== Record list ==
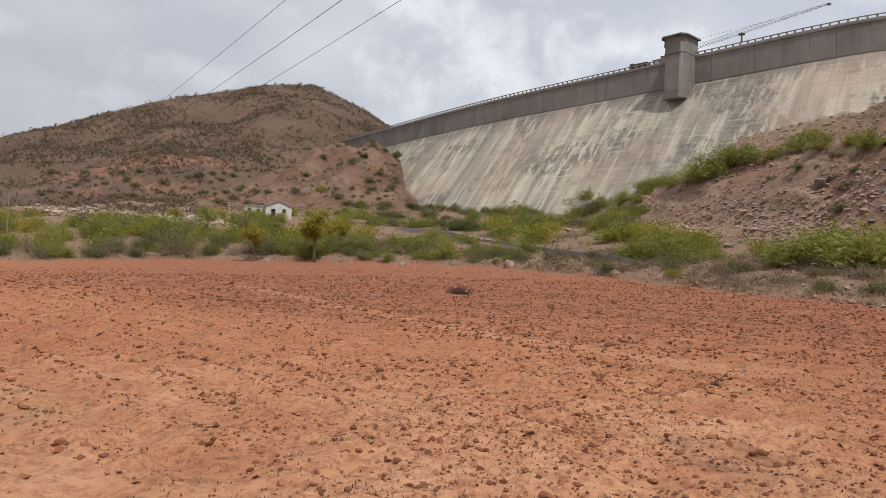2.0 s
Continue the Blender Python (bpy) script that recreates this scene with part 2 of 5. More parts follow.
--
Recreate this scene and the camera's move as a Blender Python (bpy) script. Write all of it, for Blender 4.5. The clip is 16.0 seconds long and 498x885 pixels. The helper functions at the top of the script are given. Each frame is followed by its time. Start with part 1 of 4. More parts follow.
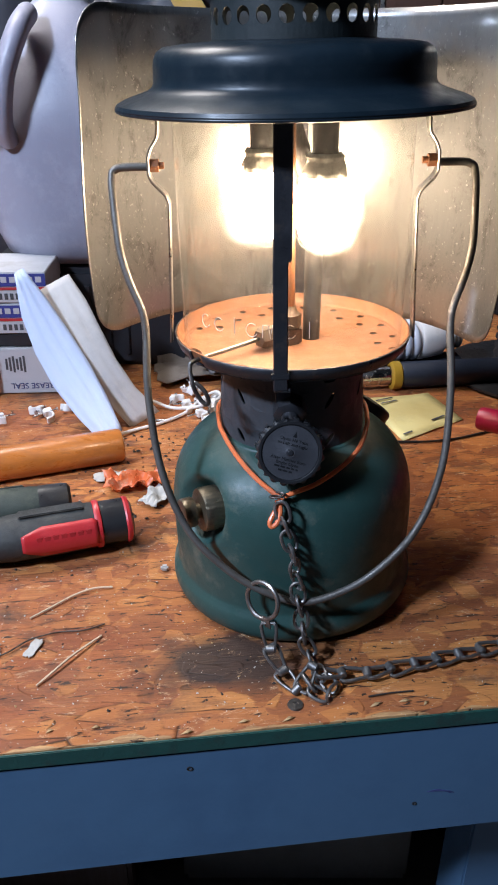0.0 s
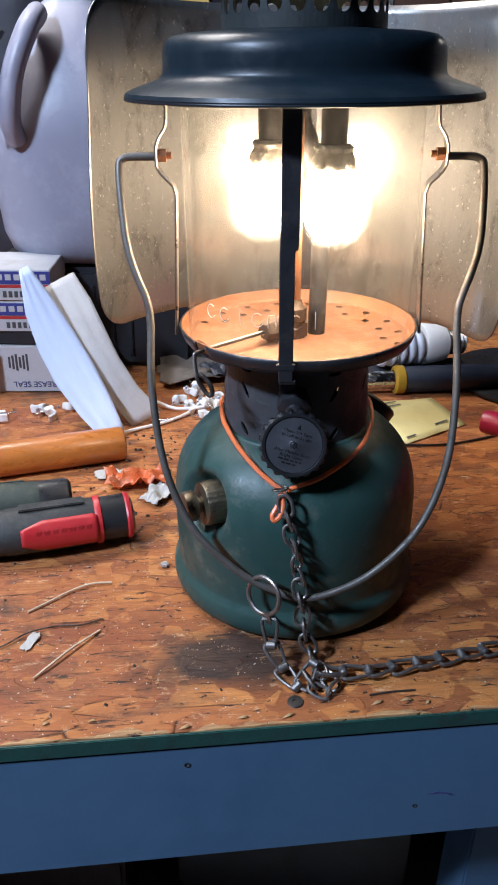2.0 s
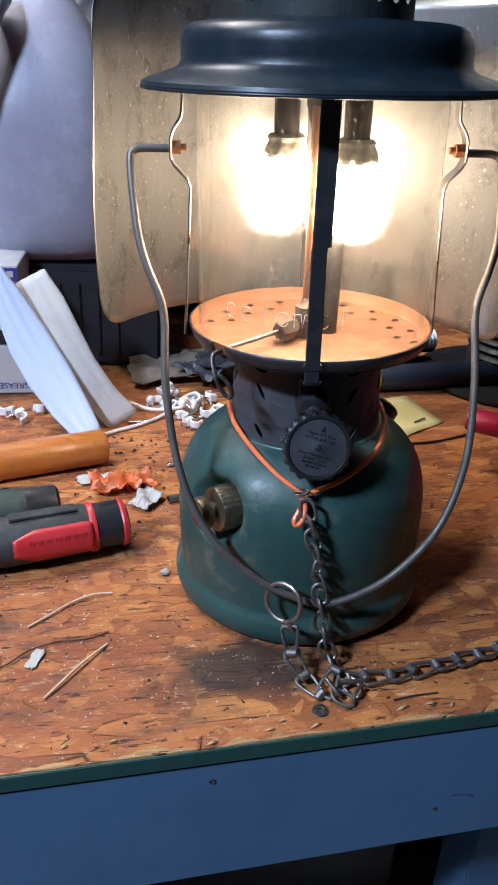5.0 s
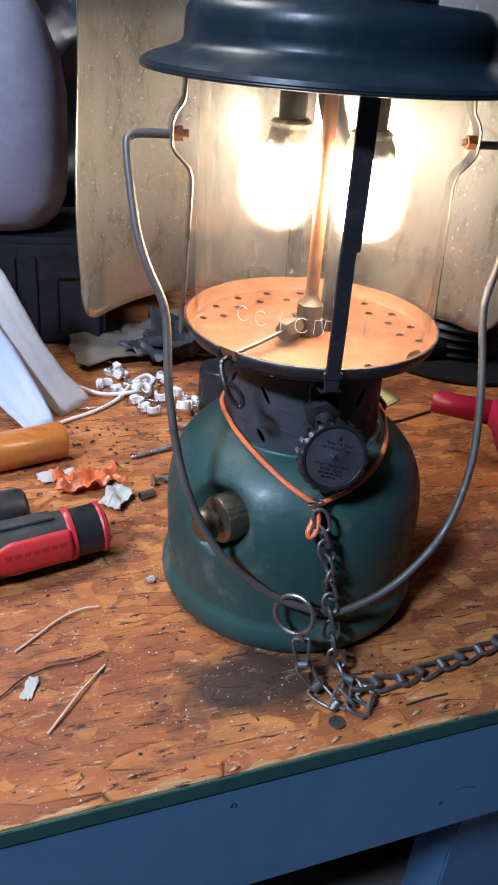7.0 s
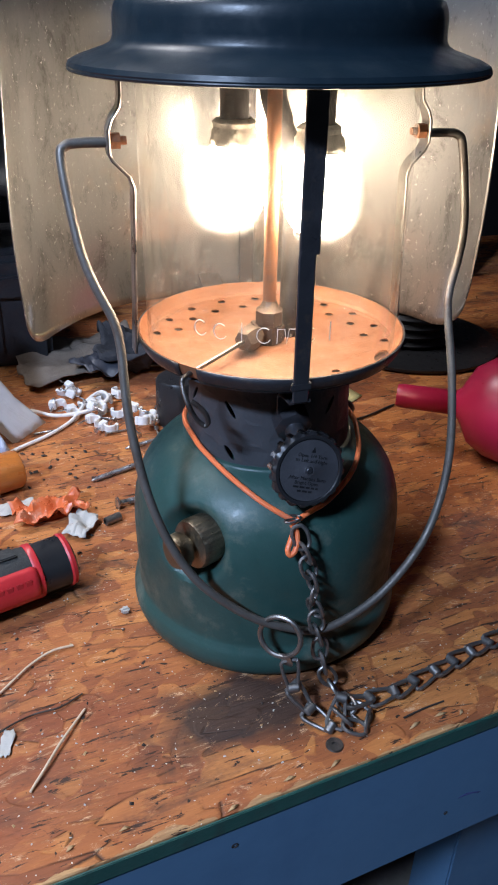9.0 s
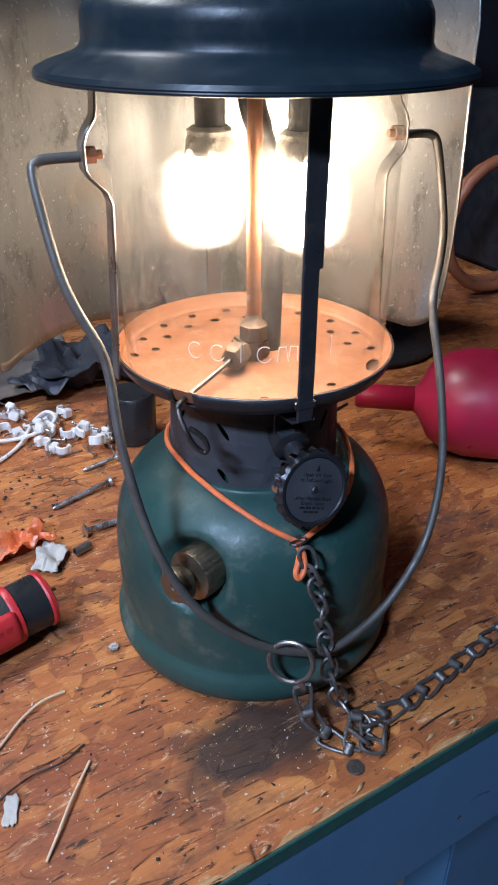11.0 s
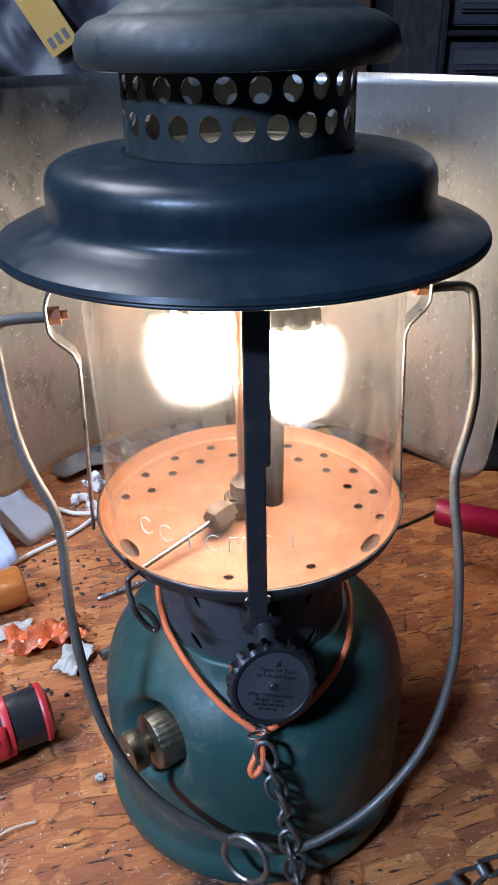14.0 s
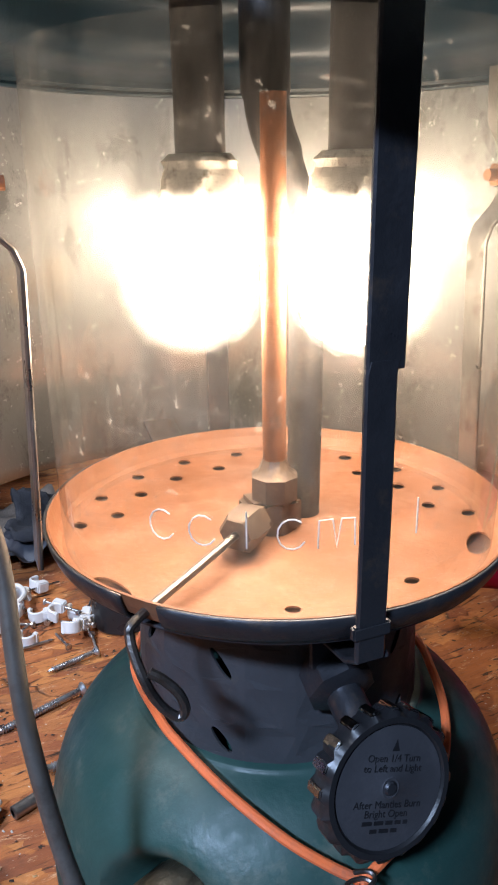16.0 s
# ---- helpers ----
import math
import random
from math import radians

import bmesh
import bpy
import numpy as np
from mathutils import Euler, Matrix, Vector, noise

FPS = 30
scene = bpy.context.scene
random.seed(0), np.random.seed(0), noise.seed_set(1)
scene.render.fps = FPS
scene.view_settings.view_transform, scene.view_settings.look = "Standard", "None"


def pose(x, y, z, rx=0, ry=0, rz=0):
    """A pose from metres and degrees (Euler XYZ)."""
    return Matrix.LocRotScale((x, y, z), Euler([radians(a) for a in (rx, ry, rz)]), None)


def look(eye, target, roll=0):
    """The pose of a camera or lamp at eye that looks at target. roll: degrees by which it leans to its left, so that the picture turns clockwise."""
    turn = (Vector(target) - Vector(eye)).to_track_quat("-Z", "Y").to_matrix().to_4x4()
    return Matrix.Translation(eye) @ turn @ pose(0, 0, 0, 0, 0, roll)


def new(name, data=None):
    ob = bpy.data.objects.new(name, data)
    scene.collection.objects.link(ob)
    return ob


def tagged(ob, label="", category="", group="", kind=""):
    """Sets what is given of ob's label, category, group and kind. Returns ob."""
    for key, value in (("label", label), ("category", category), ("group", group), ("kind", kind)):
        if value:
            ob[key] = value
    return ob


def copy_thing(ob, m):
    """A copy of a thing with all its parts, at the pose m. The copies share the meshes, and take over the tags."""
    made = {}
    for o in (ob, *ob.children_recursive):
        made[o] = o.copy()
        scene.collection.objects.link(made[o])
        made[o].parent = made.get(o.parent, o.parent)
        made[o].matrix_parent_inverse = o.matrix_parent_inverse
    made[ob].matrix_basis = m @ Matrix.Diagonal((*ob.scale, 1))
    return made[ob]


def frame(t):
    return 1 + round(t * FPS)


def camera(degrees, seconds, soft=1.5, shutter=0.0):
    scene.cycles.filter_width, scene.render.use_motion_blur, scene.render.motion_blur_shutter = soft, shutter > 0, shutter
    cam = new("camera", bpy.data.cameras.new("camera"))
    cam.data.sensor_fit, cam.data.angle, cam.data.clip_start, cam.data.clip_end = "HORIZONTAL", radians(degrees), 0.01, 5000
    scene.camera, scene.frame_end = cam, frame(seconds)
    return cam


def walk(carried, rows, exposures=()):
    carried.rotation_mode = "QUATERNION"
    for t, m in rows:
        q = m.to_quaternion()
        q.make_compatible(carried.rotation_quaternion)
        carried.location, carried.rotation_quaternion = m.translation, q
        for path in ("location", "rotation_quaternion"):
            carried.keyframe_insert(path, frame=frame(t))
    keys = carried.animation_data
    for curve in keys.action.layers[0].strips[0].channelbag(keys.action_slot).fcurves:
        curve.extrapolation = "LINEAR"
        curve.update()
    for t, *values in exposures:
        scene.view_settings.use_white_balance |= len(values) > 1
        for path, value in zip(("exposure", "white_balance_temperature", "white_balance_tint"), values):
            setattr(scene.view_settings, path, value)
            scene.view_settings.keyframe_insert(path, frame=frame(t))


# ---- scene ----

== What to do ==
Give the number of lines in the entries above that include the string "Vector". No other output is expected.

== The answer ==
2